* **Task details**:
Locate each line of the material that contains "whole", then return it.

* **Data listing**:
● ● ● ● ● ● ●

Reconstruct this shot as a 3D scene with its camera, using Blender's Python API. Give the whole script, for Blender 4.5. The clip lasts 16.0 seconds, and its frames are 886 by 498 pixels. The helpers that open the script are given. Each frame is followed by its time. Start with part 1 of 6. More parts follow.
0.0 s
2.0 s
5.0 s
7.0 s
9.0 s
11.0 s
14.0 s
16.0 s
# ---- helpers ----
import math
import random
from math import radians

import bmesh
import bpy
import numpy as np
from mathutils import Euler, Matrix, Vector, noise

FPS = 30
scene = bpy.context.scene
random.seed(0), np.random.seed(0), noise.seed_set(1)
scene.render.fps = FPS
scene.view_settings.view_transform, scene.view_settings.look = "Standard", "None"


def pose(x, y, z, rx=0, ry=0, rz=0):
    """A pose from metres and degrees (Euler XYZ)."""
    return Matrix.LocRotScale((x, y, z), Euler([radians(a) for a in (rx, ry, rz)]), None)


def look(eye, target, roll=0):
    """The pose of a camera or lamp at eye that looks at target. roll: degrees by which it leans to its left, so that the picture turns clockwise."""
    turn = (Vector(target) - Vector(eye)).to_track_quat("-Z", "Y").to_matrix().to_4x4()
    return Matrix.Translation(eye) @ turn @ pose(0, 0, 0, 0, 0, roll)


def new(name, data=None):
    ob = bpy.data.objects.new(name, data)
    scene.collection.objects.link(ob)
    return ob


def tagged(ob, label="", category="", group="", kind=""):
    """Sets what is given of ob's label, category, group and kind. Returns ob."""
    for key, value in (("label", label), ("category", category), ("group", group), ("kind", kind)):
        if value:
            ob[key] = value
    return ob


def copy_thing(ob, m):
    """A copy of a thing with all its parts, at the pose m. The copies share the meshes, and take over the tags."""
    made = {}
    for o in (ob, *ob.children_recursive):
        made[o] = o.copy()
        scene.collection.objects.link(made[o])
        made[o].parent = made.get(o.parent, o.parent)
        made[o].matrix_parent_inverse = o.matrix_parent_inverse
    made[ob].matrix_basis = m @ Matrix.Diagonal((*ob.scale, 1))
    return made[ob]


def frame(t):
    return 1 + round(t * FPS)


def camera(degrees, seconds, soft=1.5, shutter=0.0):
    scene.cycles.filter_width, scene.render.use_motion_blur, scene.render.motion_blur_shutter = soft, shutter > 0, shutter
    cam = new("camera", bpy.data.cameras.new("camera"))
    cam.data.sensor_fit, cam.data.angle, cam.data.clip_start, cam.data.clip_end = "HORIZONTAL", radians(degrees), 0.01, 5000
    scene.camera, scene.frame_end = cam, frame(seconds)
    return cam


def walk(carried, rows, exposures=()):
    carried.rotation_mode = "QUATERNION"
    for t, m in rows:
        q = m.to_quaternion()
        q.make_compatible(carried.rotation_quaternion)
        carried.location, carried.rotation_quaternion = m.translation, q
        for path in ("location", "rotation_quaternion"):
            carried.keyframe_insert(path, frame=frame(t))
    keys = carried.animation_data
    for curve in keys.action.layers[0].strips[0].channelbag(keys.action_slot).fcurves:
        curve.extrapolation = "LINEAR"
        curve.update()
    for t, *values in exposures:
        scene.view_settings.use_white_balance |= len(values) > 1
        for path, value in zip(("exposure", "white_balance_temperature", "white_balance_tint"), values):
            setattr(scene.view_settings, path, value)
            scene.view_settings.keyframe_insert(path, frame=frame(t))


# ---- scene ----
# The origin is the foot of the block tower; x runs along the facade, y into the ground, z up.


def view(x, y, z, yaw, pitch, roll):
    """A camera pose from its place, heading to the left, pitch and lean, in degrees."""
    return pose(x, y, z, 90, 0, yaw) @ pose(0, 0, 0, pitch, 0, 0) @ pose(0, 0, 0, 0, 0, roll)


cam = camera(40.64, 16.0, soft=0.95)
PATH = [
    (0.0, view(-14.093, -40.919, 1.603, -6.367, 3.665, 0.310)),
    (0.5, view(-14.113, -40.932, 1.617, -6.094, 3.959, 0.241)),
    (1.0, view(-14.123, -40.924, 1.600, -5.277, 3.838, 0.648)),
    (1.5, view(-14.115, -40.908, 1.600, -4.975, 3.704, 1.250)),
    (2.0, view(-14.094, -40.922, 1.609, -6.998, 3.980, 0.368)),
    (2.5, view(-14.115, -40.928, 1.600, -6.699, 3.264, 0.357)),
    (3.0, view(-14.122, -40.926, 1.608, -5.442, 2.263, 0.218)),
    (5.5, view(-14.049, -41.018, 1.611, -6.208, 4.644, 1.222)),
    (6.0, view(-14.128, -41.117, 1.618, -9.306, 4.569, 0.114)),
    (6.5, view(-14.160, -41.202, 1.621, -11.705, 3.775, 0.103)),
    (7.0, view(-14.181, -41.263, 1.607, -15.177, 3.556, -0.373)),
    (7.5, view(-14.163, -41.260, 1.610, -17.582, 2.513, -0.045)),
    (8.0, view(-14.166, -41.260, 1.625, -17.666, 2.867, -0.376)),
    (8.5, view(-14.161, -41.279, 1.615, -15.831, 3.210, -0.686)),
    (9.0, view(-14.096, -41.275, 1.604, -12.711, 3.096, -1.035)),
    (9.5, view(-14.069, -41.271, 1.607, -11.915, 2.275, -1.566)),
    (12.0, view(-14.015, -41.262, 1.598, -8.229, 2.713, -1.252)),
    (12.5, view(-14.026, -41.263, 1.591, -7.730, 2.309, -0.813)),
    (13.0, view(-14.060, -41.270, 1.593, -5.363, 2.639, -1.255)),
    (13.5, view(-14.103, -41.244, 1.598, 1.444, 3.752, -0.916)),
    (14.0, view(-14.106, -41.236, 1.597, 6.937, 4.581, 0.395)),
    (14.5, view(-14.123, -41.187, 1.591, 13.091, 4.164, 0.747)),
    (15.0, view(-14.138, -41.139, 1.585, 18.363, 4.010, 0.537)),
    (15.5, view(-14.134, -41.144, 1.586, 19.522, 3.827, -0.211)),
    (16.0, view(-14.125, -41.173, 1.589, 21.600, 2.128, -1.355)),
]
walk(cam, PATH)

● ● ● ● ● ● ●

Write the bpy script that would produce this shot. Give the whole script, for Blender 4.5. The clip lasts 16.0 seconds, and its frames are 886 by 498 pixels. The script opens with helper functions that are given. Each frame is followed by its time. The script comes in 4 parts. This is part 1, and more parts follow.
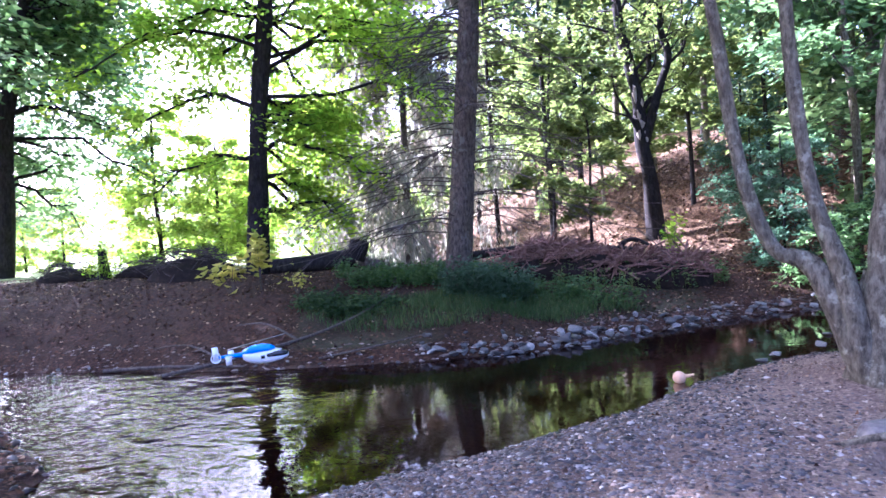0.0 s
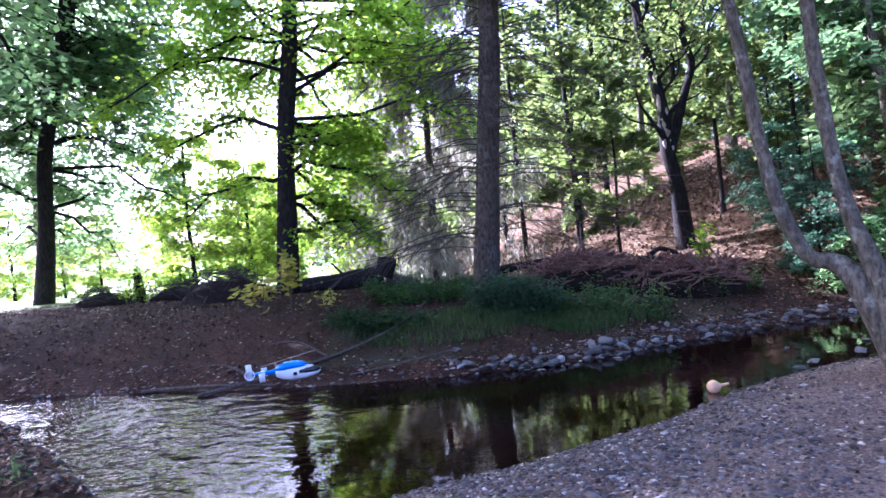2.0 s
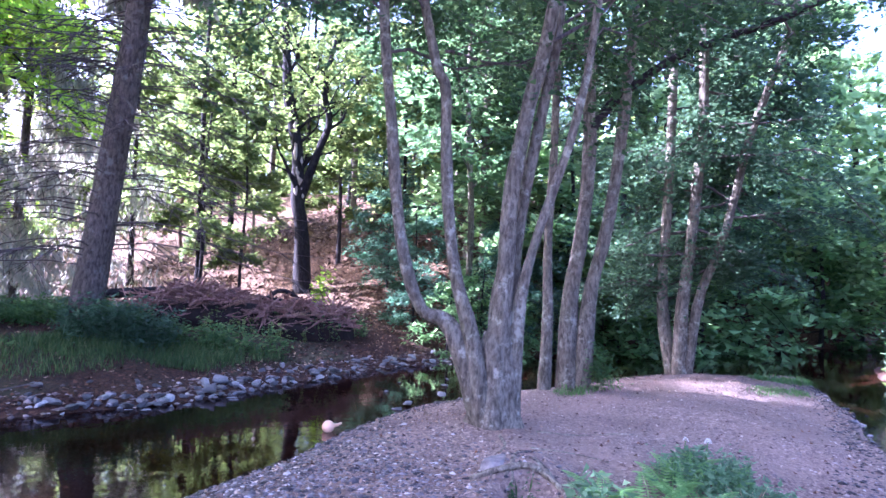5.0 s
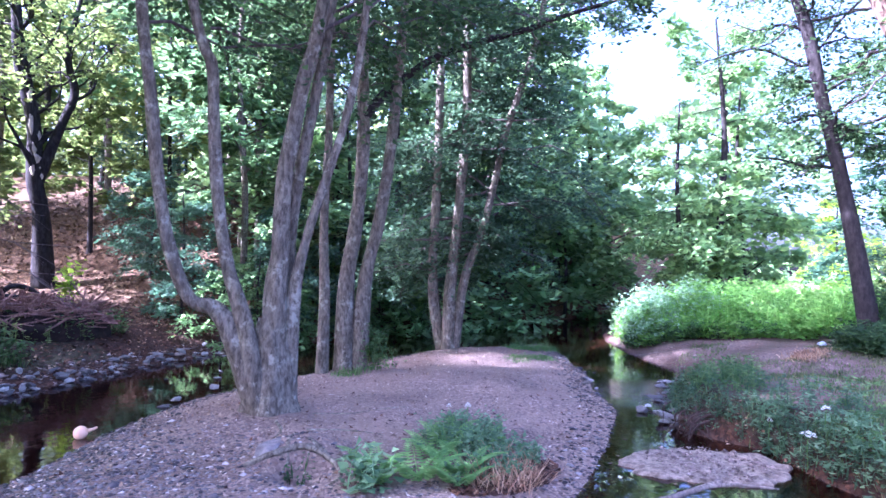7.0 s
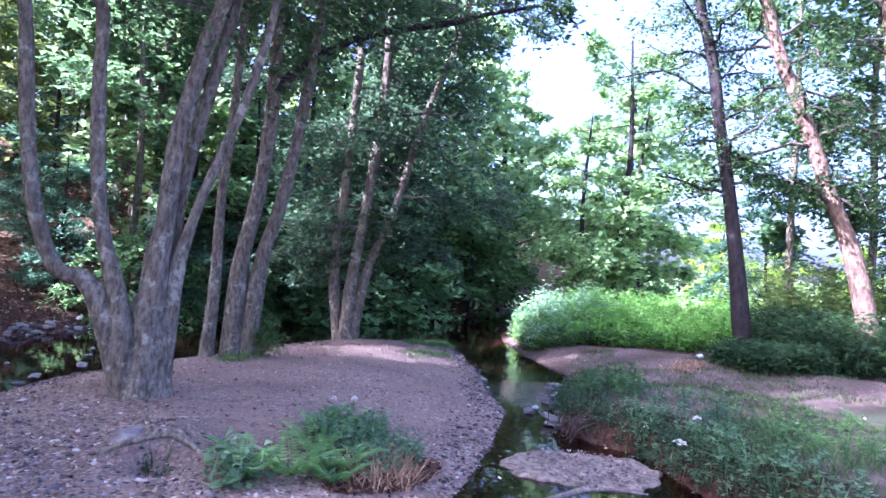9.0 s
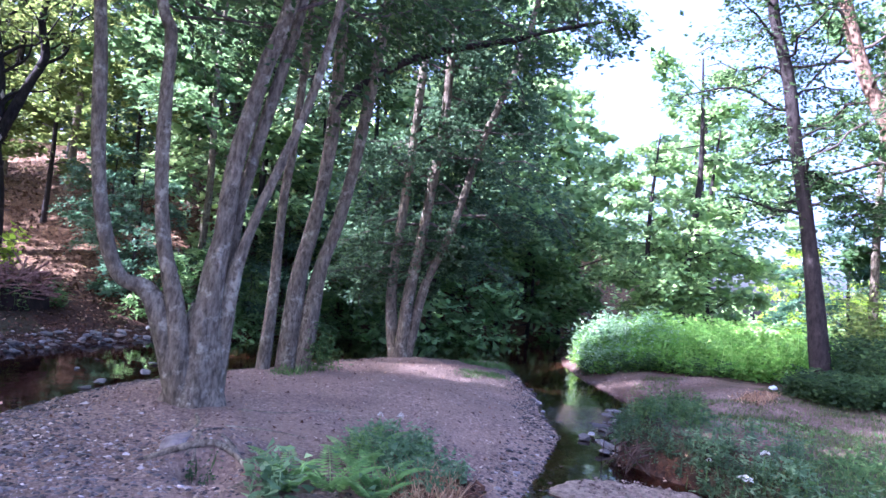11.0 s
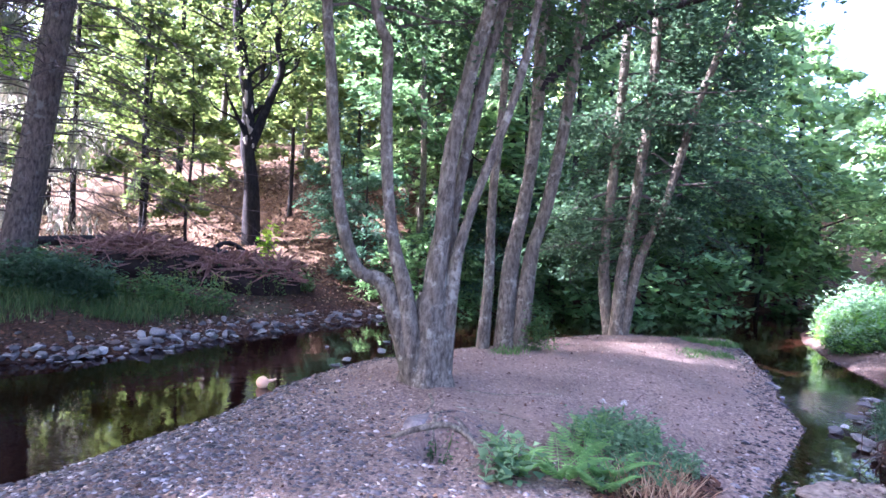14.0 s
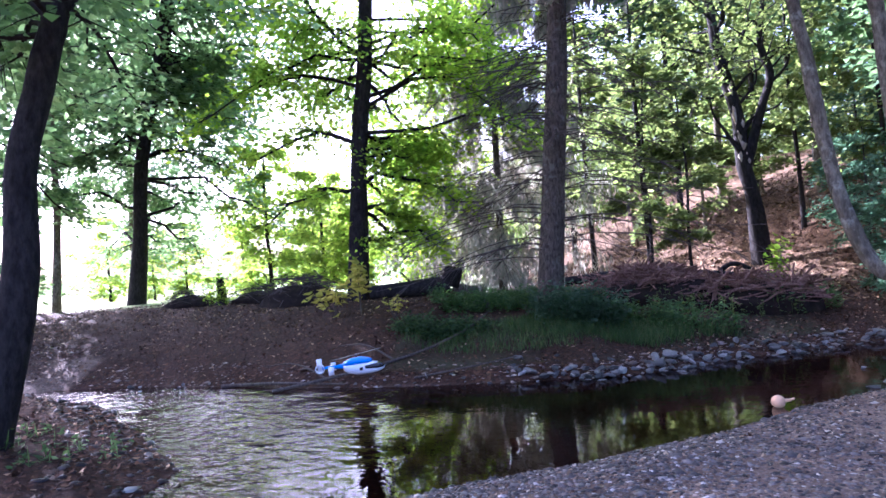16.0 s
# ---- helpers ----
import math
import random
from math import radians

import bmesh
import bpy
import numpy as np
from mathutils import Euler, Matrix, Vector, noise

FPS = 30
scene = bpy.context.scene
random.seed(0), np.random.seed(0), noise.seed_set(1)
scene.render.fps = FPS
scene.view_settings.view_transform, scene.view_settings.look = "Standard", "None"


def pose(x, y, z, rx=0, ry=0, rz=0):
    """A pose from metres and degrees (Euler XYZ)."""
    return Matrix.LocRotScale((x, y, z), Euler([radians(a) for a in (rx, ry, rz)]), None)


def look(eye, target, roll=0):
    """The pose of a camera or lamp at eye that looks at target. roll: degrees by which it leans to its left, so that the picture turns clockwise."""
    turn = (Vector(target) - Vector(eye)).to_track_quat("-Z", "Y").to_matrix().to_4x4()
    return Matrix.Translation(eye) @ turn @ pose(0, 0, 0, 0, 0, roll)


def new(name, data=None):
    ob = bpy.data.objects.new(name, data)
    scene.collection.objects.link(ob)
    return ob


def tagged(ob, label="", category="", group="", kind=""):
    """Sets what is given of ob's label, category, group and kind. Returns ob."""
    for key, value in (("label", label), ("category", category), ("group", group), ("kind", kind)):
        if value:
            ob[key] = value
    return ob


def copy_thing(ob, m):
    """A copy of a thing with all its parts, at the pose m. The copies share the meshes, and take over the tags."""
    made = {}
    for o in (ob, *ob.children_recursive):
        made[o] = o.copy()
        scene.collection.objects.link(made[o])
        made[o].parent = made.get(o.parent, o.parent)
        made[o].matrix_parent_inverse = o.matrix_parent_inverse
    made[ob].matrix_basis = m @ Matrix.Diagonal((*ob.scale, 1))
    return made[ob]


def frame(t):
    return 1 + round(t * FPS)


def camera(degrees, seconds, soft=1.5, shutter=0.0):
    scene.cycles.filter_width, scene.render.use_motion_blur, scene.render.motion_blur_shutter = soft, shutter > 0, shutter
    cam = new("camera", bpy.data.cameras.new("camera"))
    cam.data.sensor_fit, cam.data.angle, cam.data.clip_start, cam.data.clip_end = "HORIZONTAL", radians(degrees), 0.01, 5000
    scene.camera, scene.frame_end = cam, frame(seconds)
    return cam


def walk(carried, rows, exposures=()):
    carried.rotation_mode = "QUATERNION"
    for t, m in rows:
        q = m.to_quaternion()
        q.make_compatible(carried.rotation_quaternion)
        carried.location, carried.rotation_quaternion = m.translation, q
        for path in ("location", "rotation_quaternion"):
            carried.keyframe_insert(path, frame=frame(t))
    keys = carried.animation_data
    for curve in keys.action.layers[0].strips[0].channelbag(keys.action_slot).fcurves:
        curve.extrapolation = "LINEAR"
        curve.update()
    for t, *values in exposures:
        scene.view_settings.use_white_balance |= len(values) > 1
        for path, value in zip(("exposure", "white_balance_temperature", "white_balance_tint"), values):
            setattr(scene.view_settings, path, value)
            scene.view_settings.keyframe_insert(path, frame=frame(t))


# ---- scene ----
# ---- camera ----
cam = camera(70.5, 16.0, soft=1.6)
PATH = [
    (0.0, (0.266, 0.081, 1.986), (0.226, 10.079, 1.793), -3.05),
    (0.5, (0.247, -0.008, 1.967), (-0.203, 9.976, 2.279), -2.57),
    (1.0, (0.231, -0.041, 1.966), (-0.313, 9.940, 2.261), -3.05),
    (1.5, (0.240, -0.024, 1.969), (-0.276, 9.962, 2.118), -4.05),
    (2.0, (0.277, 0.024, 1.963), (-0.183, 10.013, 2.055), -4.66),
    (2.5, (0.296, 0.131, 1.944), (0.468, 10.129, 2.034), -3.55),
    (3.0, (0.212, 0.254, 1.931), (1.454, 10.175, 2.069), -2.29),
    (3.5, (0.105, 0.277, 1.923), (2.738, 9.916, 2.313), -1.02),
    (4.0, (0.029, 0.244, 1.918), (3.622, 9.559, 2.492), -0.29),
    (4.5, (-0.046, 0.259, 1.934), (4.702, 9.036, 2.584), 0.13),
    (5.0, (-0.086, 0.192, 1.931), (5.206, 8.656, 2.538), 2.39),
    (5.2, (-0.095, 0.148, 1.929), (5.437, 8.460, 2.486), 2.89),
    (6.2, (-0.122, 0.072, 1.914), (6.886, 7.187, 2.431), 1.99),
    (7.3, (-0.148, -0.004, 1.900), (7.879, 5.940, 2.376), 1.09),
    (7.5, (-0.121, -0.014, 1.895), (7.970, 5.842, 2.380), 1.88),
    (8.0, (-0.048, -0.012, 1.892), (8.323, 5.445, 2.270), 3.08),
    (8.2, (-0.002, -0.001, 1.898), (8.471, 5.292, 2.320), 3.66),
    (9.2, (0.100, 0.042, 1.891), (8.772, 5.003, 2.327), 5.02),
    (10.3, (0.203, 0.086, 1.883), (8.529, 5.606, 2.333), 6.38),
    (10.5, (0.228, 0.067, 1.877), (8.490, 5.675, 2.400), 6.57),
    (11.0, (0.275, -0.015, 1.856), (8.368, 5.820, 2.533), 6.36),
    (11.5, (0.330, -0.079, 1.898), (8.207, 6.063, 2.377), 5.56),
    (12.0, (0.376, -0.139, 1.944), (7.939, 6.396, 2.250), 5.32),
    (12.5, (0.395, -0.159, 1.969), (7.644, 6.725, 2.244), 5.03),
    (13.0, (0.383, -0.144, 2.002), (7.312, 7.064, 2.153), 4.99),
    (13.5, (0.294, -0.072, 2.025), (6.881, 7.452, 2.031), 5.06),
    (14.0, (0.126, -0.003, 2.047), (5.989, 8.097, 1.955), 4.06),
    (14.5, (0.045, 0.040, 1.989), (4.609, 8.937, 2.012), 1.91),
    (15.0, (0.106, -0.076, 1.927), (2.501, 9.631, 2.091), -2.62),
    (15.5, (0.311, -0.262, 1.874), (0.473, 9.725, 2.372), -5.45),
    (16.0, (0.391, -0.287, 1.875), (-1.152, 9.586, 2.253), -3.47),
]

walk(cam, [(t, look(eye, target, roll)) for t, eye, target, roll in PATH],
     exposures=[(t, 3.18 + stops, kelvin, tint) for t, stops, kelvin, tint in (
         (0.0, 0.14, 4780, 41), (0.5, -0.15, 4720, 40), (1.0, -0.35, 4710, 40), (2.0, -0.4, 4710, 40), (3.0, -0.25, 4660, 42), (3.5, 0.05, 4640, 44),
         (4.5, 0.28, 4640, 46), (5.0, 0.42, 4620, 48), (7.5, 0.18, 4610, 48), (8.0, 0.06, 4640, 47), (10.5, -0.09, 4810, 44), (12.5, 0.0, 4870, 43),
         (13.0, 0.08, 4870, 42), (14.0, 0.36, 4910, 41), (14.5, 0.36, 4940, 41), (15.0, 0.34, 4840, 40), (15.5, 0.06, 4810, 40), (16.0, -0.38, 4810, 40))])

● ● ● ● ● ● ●

* **Response below**:
Reconstruct this shot as a 3D scene with its camera, using Blender's Python API. Give the whole script, for Blender 4.5. The clip lasts 16.0 seconds, and its frames are 886 by 498 pixels. The helpers that open the script are given. Each frame is followed by its time. Start with part 1 of 6. More parts follow.
Write the bpy script that would produce this shot. Give the whole script, for Blender 4.5. The clip lasts 16.0 seconds, and its frames are 886 by 498 pixels. The script opens with helper functions that are given. Each frame is followed by its time. The script comes in 4 parts. This is part 1, and more parts follow.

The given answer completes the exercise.